Non, puisqu’on l’entend seulement. Sur quoi, autre cliché, qui mysticise Mallarmé : « il s’était avancé dans la nuit de l’esprit humain ». Puis il va « vers une poétique de la lumière diurne ». Mallarmé en allégorie de la nuit et du jour, cette imagerie spiritualiste du Signe. Non monsieur, ce n’était pas la « notion pure », ni le « renoncement ». Dedans-dehors, l’esprit-le corps, l’être et le néant, du son et des « contenus conceptuels ». Ces représentations où les signes comprennent les signes. Et vous voulez approcher la « poétique de Mallarmé » ? Avec ces notions-là ? Suivez le rythme.
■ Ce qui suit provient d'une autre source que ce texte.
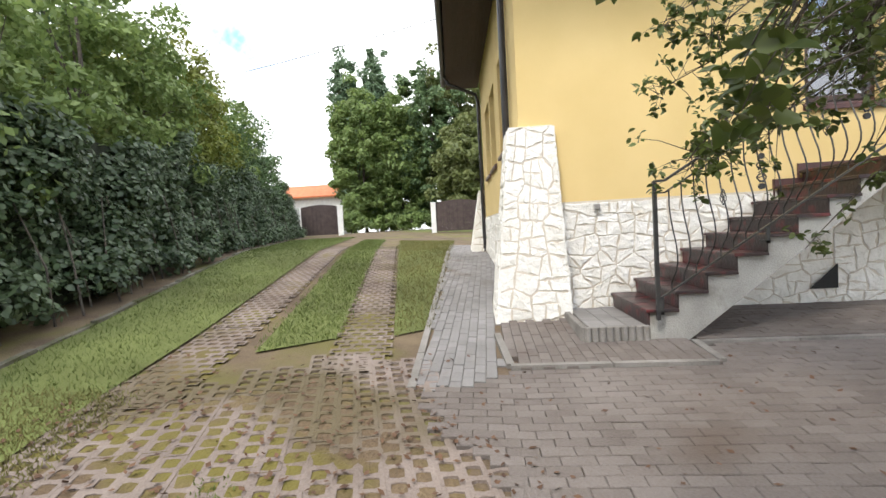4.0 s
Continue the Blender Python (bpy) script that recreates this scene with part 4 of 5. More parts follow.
for x, hh, mat, text in ((3.0, 4.3, L_LIGHT, "tall green shrub behind the hedge"), (0.2, 5.0, L_LIGHT, "tall green shrub behind the hedge"), (-2.6, 6.3, L_LIGHT, "tall leafy shrub tree behind the hedge"), (-5.2, 6.6, L_LIGHT, "light green young tree behind the hedge"),
                         (-8.0, 6.4, L_YELLOW, "tall leafy shrub tree behind the hedge"), (-11.0, 6.0, L_LIGHT, "light green young tree behind the hedge"), (-14.0, 6.2, L_OAK, "tall leafy shrub tree behind the hedge"), (-17.2, 5.2, L_OAK, "tall leafy shrub tree behind the hedge")):
    tree(text, x, edge(x) - 1.9, hh, (1.9, 1.2, hh * 0.45), mat, 130, 66, 0.155, 0.2, 0.22)
# wood behind
for x, y, hh, r, mat, text in ((21.5, -15, 8.8, 2.3, L_OAK, "green oak in the wood behind the hedge"), (17.8, -15, 9.8, 2.0, L_OAK, "airy green oak in the wood"), (14.0, -15, 10.2, 2.0, L_OAK, "tall green oak in the wood"), (10.6, -14, 9.9, 1.7, L_OAK, "dense dark green tree in the wood"),
                               (7.9, -11, 7.3, 1.1, L_YELLOW, "yellow green young maple"), (4.0, -13, 9.7, 2.5, L_WILLOW, "pale green ash tree"), (-0.8, -11, 7.4, 2.1, L_LIGHT, "light green tree in the wood"), (-4.5, -11, 9.6, 2.8, L_OAK, "tall green tree in the wood"), (-8.5, -12, 9.0, 3.0, L_YELLOW, "yellowing green tree in the wood"), (-13, -13, 9.0, 3.0, L_OAK, "tall green tree in the wood"),
                               (5.2, -8.6, 5.4, 1.8, L_LIGHT, "light green young tree behind lilac"), (9.4, -8.6, 5.3, 2.2, L_OAK, "young oak behind lilac"), (13.0, -8.4, 5.4, 2.2, L_LIGHT, "young light green tree behind outbuilding"), (16.5, -8.6, 5.6, 2.2, L_OAK, "young oak behind outbuilding")):
    tree(text, x, y, hh, (r, r, hh * 0.36), mat, 210, 72, 0.22, 0.3, 0.20, 0.0)
conifer("tall dark spruce rising above the wood", 8.4, -19.5, 14.1, 4.6, L_NEEDLE, size=0.36)
tree("overhanging oak behind the outbuilding roof", 17.6, -3.4, 9.6, (3.7, 2.4, 2.2), L_OAK, 230, 60, 0.17, 0.5, 0.20, -0.4)
# trees beyond the gate
for x, y, hh, r, mat, text in ((-36, -9.4, 13.4, 2.6, L_LIGHT, "broad bright green roadside tree"), (-43, -12.4, 18.6, 1.6, L_WILLOW, "tall pale weeping birch beyond the road"), (-43, -9.4, 19.0, 1.7, L_WILLOW, "tall pale weeping birch beyond the road"), (-37, -6.2, 12.8, 2.6, L_LIGHT, "broad green roadside tree by the gate"),
                               (-38, -3.2, 15.4, 3.5, L_OAK, "large dark green oak beyond the road"), (-40, -0.4, 18.6, 3.9, L_OLIVE, "large dark green oak beyond the road"), (-37, 4.0, 15.5, 4.4, L_OLIVE, "large oak beyond the road"), (-33, -24, 8, 3.4, L_OAK, "green tree behind the orange roof"), (-40, 11, 13, 4.4, L_OAK, "large oak beyond the road"),
                               (-32, 0.8, 9.0, 3.2, L_OLIVE, "yellowing tree beyond the road")):
    tree(text, x, y, hh, (r * 1.15, r * 1.15, hh * 0.55), mat, 330, 90, 0.34, 0.10, 0.36, 1.2, droop=1.2 if mat is L_WILLOW else 0.3)
for x, y, hh in ((-30, -9.2, 1.7), (-31, -6.6, 1.3), (-30, -4.4, 1.5), (-31, -2.6, 1.8), (-29.5, -11.4, 1.6)):
    bush("low green bush on the roadside", x, y, hh, (1.2, 1.2, hh * 0.45), L_LIGHT, 40, 50, 0.2, tuft=0.32)
conifer("tall airy larch behind the wooden house", 9.7, 32.0, 16.9, 7.2, L_LARCH, 0.0, 28, 0.28, "larch", True)
for x, y, hh, r in ((24, 30, 8, 3.5), (30, 26, 8.5, 3.8), (36, 34, 9, 4), (28, 42, 9, 4), (-8, 36, 8, 3.5)):
    tree("green tree far behind the garden wall", x, y, hh, (r, r, hh * 0.42), L_OAK, 70, 130, 0.4, 0.2, 0.55, -1.0)

# ---------- hydrangea ----------
hyd = thing("hydrangea", "panicle hydrangea bush full of pale green white flower heads", "shrub")
HX, HY = 9.45, -1.75
HZ = gz(HX, HY)
c, d = clumps(110, (HX, HY, HZ + 0.72), (1.10, 0.75, 0.72), 0.45)
pts, out = tufts(c, 46, 0.2)
out = out[pts[:, 2] > HZ + 0.06]
pts = pts[pts[:, 2] > HZ + 0.06]
ob = new("foliage", leaves_mesh("foliage", pts, 0.13, L_HYD, 0.4, 0.7, 0.6, out + 0.4 * (pts - np.array([HX, HY, HZ + 0.8])), True))
ob.parent = hyd
hm = []
for k in range(2):
    n = 150
    q = rng.random(n)
    a = rng.uniform(0, 2 * np.pi, n)
    r = 0.072 * np.sqrt(np.clip(1 - (q * 1.9 - 0.75) ** 2 / 1.4, 0.03, 1))
    p = np.stack([np.cos(a) * r, np.sin(a) * r, q * 0.15 - 0.05], 1)
    hm.append(leaves_mesh("flower_head", p, 0.036, PETAL, 0.35, 0, 0.95, p * 16))
for k in range(66):
    a, rad = k * 2.39996, math.sqrt((k + 0.5) / 66) * 0.98
    dx, dz = math.cos(a) * rad + srng.uniform(-0.13, 0.13), math.sin(a) * rad + srng.uniform(-0.13, 0.13)
    if dz < -0.25 and srng.random() < 0.45:
        continue
    dy = math.sqrt(max(0.02, 1 - dx * dx - dz * dz))
    dx, dy = dx * 0.96 - dy * 0.28, dx * 0.28 + dy * 0.96
    ob = new("flower_head", hm[k % 2])
    ob.parent = hyd
    ob.location = (HX + dx * 1.22, HY + dy * 0.90, max(HZ + 0.16, HZ + 0.74 + dz * 0.88))
    ob.rotation_euler = (-dy * 0.7, dx * 0.7, srng.uniform(0, 6))
    ob.scale = [srng.uniform(0.72, 1.1) * (0.8 if dz < -0.3 else 1.0)] * 3
    part("flower_stem", Shape().tube([(HX + dx * 0.3, HY + dy * 0.3, HZ + 0.3), (HX + dx * 1.0, HY + dy * 0.65, HZ + 0.5 + dz * 0.5), tuple(ob.location)], 0.006, 4, 0.004), BARK, hyd)
p = rng.normal(size=(120, 3)) * 0.03
wm = leaves_mesh("white_flower_head", p, 0.035, PETAL_W, 0.4, 0, 0.9, p * 20)
ob = new("white_flower_head", wm)
ob.parent, ob.location = hyd, (8.22, -1.76, 0.79)
part("flower_stem", Shape().tube([(8.7, -1.95, 0.4), (8.45, -1.8, 0.68), (8.22, -1.76, 0.77)], 0.006, 4, 0.004), BARK, hyd)
for k in range(10):
    a = k * 0.63
    part("stem", Shape().tube([(HX + 0.1 * math.cos(a), HY + 0.1 * math.sin(a), HZ - 0.05), (HX + 0.4 * math.cos(a), HY + 0.35 * math.sin(a), HZ + 0.5), (HX + 0.7 * math.cos(a), HY + 0.6 * math.sin(a), HZ + 1.0)], 0.012, 5, 0.006), BARK, hyd)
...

Mallarmé difficile ? C’est la parabole du rapport de la poésie au langage dit ordinaire, puisque la poésie est faite « des mots de tout le monde », mais « récrits par un poète » (7). Non un écart à ce que « le Bourgeois lit tous les matins », mais le travail du poème. Daniel Leuwers dénonce « une erreur communément répandue » - « croire que Mallarmé a enfermé un message clair dans une forme volontairement obscure » ( ibid .). Demi-dénonciation d’une double erreur : il n’y a ni « message clair » ni « forme volontairement obscure ». Message, forme : signé Signe. Ni clair ni obscur. Et le « volontairement » lui-même ne tient pas, car le sujet du poème partage avec la réflexion sur le poème la même passion, la même vision-audition, celle de la soumission à sa propre écoute, au même inconnu. En même temps, Mallarmé sait ce qu’il fait, quand il parle de syntaxe, d’incidentes et d’inversions. En ce sens, ce n’est pas un message , pas un enseignement, mais la mise au jour d’un universel. Le paradoxe - l’effet du signe : que cet universel continue d’apparaître comme un secret.